Work instructions
Begin with the line that contains "3 of 4. More parts follow." and end with the line that contains "box(bmesh.new(), UX, UX", transcribing exactly each line in that stretch and no other.

Material for this exercise
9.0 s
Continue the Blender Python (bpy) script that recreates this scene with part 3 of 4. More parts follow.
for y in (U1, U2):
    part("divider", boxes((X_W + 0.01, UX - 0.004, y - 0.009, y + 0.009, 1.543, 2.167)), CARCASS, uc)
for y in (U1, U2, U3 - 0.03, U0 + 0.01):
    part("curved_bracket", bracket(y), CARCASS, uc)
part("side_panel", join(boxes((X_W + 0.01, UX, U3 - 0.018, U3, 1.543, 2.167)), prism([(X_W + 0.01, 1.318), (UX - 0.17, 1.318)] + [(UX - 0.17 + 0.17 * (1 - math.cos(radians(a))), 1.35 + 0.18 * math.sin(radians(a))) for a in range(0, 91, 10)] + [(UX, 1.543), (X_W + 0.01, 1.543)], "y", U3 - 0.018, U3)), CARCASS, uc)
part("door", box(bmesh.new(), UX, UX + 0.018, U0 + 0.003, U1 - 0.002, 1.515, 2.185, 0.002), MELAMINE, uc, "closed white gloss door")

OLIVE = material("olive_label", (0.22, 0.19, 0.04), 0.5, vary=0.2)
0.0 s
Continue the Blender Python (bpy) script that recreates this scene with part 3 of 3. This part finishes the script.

...

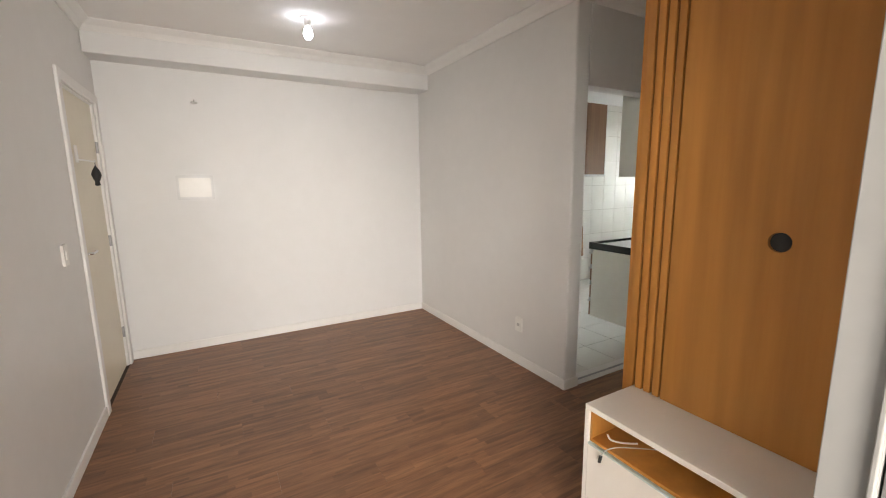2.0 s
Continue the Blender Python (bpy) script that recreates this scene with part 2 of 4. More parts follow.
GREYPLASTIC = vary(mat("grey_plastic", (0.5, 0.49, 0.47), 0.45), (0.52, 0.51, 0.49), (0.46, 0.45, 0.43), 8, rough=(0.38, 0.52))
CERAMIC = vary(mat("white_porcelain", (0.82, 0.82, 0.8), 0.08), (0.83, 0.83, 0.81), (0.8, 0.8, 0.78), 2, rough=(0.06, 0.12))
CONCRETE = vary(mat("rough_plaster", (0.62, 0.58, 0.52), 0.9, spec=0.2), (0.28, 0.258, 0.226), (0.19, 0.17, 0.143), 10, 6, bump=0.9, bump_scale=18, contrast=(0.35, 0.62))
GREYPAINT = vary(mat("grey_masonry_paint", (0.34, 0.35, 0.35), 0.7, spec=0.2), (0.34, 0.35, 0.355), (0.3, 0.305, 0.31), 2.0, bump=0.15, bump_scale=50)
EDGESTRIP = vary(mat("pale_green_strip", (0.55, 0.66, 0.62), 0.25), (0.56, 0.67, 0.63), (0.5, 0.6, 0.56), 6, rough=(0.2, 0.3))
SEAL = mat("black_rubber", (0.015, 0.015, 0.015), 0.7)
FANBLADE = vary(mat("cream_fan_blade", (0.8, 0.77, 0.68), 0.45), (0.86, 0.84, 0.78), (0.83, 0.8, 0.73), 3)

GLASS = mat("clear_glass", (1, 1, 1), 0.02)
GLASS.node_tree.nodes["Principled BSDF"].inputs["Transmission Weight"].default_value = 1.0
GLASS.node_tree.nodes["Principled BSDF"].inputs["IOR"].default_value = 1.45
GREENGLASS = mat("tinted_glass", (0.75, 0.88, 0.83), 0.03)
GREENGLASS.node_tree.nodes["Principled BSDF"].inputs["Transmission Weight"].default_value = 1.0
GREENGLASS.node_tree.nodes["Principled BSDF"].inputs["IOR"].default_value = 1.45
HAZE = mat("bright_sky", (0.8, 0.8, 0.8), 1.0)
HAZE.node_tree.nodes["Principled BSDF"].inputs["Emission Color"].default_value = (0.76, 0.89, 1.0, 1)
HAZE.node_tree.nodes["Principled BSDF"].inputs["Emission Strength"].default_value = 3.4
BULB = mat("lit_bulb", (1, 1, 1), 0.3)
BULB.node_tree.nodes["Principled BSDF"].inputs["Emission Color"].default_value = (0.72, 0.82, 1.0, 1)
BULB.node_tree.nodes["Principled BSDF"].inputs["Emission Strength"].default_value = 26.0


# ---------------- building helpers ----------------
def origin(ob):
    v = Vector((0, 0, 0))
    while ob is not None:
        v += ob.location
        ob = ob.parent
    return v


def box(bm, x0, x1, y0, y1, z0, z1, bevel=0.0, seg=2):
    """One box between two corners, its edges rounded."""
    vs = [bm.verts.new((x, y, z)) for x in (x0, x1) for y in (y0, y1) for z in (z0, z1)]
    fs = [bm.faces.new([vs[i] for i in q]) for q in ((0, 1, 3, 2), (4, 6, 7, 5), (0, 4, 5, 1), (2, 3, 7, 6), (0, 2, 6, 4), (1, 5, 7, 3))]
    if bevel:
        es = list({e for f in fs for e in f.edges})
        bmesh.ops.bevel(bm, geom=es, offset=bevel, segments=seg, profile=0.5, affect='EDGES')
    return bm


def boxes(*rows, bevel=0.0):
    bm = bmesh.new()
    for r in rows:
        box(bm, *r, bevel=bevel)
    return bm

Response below
Continue the Blender Python (bpy) script that recreates this scene with part 3 of 4. More parts follow.
for y in (U1, U2):
    part("divider", boxes((X_W + 0.01, UX - 0.004, y - 0.009, y + 0.009, 1.543, 2.167)), CARCASS, uc)
for y in (U1, U2, U3 - 0.03, U0 + 0.01):
    part("curved_bracket", bracket(y), CARCASS, uc)
part("side_panel", join(boxes((X_W + 0.01, UX, U3 - 0.018, U3, 1.543, 2.167)), prism([(X_W + 0.01, 1.318), (UX - 0.17, 1.318)] + [(UX - 0.17 + 0.17 * (1 - math.cos(radians(a))), 1.35 + 0.18 * math.sin(radians(a))) for a in range(0, 91, 10)] + [(UX, 1.543), (X_W + 0.01, 1.543)], "y", U3 - 0.018, U3)), CARCASS, uc)
part("door", box(bmesh.new(), UX, UX + 0.018, U0 + 0.003, U1 - 0.002, 1.515, 2.185, 0.002), MELAMINE, uc, "closed white gloss door")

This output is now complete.